Reservoir Dogs (1992)

Rating: C+

Dir: Quentin Tarantino
Star: Harvey Keitel, Steve Buscemi, Tim Roth, Michael Madsen

I hadn’t seen this since its first appearance at the London Film Festival, more than a decade ago, during which time Tarantino’s star has risen and fallen, and an entire genre of similarly-styled films has been created. Even taking the whole City on Fire ripoff thing as read, the film follows much the same pattern as the rest of QT’s career. Moments of genuine brilliance, alternate with exasperating self-indulgence such as the meaningless title, and you can’t help wondering what a better director than Quentin might have done with the material.

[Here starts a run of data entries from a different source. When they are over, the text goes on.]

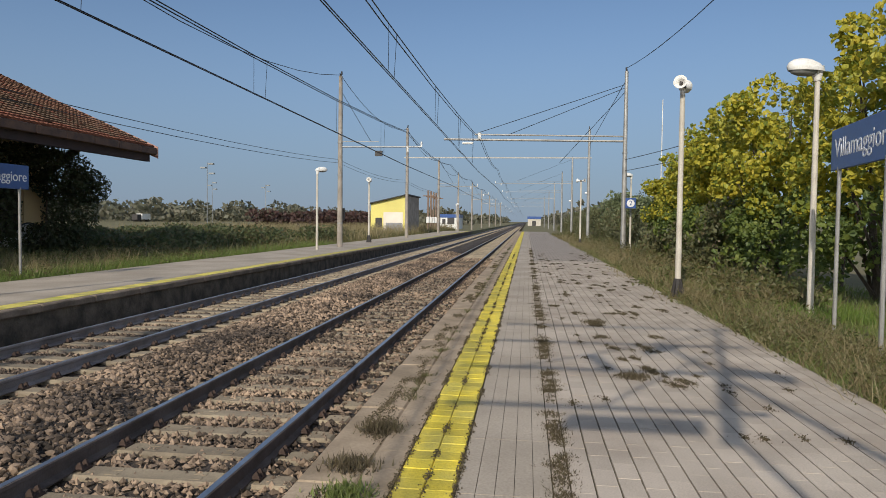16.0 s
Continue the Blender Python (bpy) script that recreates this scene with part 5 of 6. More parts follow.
# creeper over the east end
rng2 = np.random.default_rng(31)
iv = [(22.2, 17.4, 1.6, 0.7, 0.5, 1.7), (22.4, 17.3, 3.6, 0.8, 0.6, 0.9), (24.8, 17.2, 2.2, 0.8, 0.6, 1.9), (25.2, 16.5, 4.2, 1.5, 1.2, 0.5), (27.6, 16.8, 3.6, 1.2, 1.3, 1.2), (28.4, 17.0, 2.0, 0.9, 1.2, 1.8), (28.9, 16.5, 3.2, 0.8, 1.0, 0.8), (20.3, 17.7, 1.9, 0.75, 0.3, 1.3), (19.9, 17.6, 3.9, 0.35, 0.25, 0.9), (27.6, 17.5, 0.8, 1.8, 1.2, 0.9)]
v, f = leaf_mesh(clumps(iv, 22000, rng2, 0.15), 0.085, rng2)
cr = thing("creeper", (25, 17, 0.2), "ivy creeper climbing the shed wall and eaves, leaves darkened for shade", "creeper")
bulk("leaves", v, f, L_CREEPER, cr)
part("stems", rods(*[((x, 17.5, 0.2), (x + 0.2, 17.4, 4.4), 0.05, 0.02) for x in (20.2, 22.3, 24.8, 27.5, 28.5)], n=6), M_BARK, cr)
rng3 = np.random.default_rng(5)
v, f = leaf_mesh(clumps([(11 + 1.1 * i, 17.1 + 0.2 * math.sin(i), 0.45, 0.8, 0.5, 0.35) for i in range(16)], 6000, rng3, 0.2), 0.1, rng3)
bulk("low_bramble", v, f, L_IVY, None, "low dark brambles along the shed plinth", "bramble")

# ---- concrete picket fence ----
fe = thing("picket_fence", (-10, 19, 0.2), "cream concrete picket fence on a low wall", "fence")
part("low_wall", boxes((-31, 6.95, 18.95, 19.1, 0.2, 1.07), bevel=0.01), M_PALE, fe)
fp = [x for x in np.arange(6.85, -31, -2.05)]
for x in fp:
    part("post", boxes((x - 0.08, x + 0.08, 18.9, 19.06, 1.07, 2.72), bevel=0.02), M_PALE, fe)
pk = bmesh.new()
side = [(0.05, 1.12), (0.05, 1.27), (0.075, 1.32), (0.075, 1.38), (0.05, 1.44), (0.05, 2.28), (0.075, 2.33), (0.075, 2.39), (0.035, 2.45), (0.05, 2.5), (0.045, 2.55), (0.02, 2.58)]
ring = side + [(-a, b) for a, b in side[::-1]]
fr, bk = [pk.verts.new((a, -0.03, b)) for a, b in ring], [pk.verts.new((a, 0.03, b)) for a, b in ring]
pk.faces.new(fr[::-1]), pk.faces.new(bk)
for i in range(len(ring)):
    j = (i + 1) % len(ring)
    pk.faces.new((fr[i], fr[j], bk[j], bk[i]))
bmesh.ops.recalc_face_normals(pk, faces=pk.faces)
pm = bpy.data.meshes.new("picket")
pk.to_mesh(pm)
pk.free()
pm.materials.append(M_PALE)
for x in np.arange(6.65, -31, -0.2):
    o = new("picket", pm)
    o.parent = fe
    o.location = (x + 10, 0, -0.2)
for z in (1.3, 2.3):
    part("fence_rail", boxes((-31, 6.95, 19.034, 19.075, z, z + 0.1)), M_PALE, fe)
wb = thing("white_block", (7.4, 17.4, ZF), "dirty white painted stone block by the shed corner", "block")
part("stone", boxes((7.0, 7.75, 17.1, 17.8, 0.2, 1.0), bevel=0.08), M_SHEDW, wb)
v, f = leaf_mesh(clumps([(7.4, 17.4, 1.2, 0.45, 0.4, 0.3)], 500, rng3, 0.2), 0.08, rng3)
bulk("blossom", v, f, M_SHEDW, wb, "white flower heads")
v, f = leaf_mesh(clumps([(8.3, 15.6, 0.7, 0.7, 0.7, 0.6), (8.6, 14.4, 0.6, 0.6, 0.8, 0.5), (8.4, 16.6, 0.9, 0.6, 0.6, 0.8), (7.3, 12.5, 0.5, 0.4, 0.6, 0.35), (7.4, 11.2, 0.5, 0.4, 0.5, 0.4)], 9000, rng3, 0.1), 0.035, rng3, 2.8)
sb = thing("shrub", (8.3, 15.5, 0.2), "scrubby green shrub behind the wire fence", "shrub")
bulk("leaves", v, f, L_SHRUB, sb)
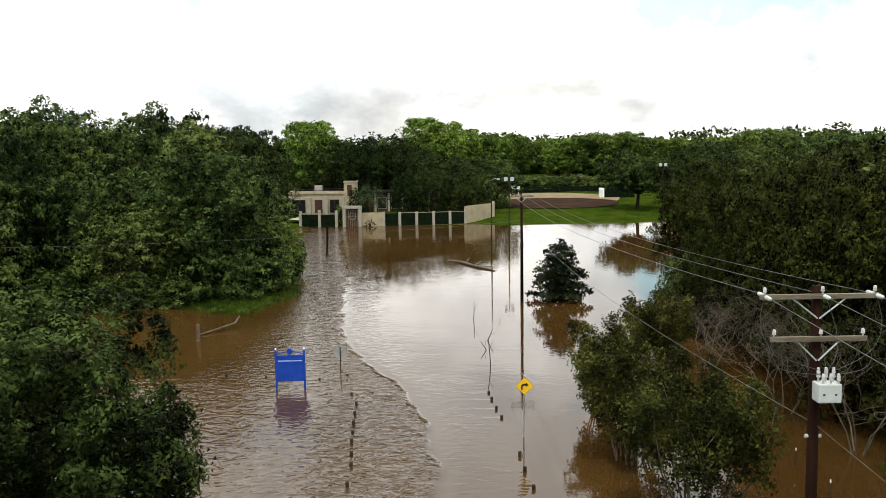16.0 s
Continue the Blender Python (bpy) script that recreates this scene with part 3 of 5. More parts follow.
def build_road():
    """The paved strip: a thick sheet that follows the ground, with ragged broken edges."""
    rng = np.random.default_rng(9)
    ys = np.arange(-30, 66.01, 0.35)
    cols = np.array([0, 0.008, 0.02, 0.06, 0.15, 0.3, 0.42, 0.5, 0.58, 0.7, 0.85, 0.94, 0.98, 0.992, 1.0])
    wl = np.convolve(rng.normal(0, 0.33, len(ys) + 8), np.ones(5) / 5, "valid")[: len(ys)]
    wr = np.convolve(rng.normal(0, 0.22, len(ys) + 8), np.ones(5) / 5, "valid")[: len(ys)]
    v, loops = [], []
    for j, y in enumerate(ys):
        u0, u1 = -5.45 + wl[j] * 0.9 + 0.12 * math.sin(y * 0.7), 1.42 + wr[j] * 0.8
        for c in cols:
            u = u0 + (u1 - u0) * c
            x = u - 0.055 * (y - 50.0)
            z = gz(x, y) + 0.004 - (0.09 if c in (0, 1.0) else 0.0)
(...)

There really isn’t much story to relate, which might explain both the fractured structure (an effort to add depth to a simplistic plot, see also Pulp Fiction), and the need for tedious drivel debating the meaning of Madonna songs – though I agree with Mister Pink about tipping. A diamond robbery goes wrong, the resulting paranoia bringing on a high body count. The most effective moments for me aren’t things like the ear-slicing; try Tim Roth’s fabricated tale of going to the bathroom with a bagful of drugs, only to encounter four cops and a police-dog. It helps that the actors are all perfect, and the casting director deserves as much credit as Tarantino – Buscemi is particularly outstanding. More influential than successful (not even $3m at the US box office), and more respected than great, yet the fine performances rescue material that is nothing special.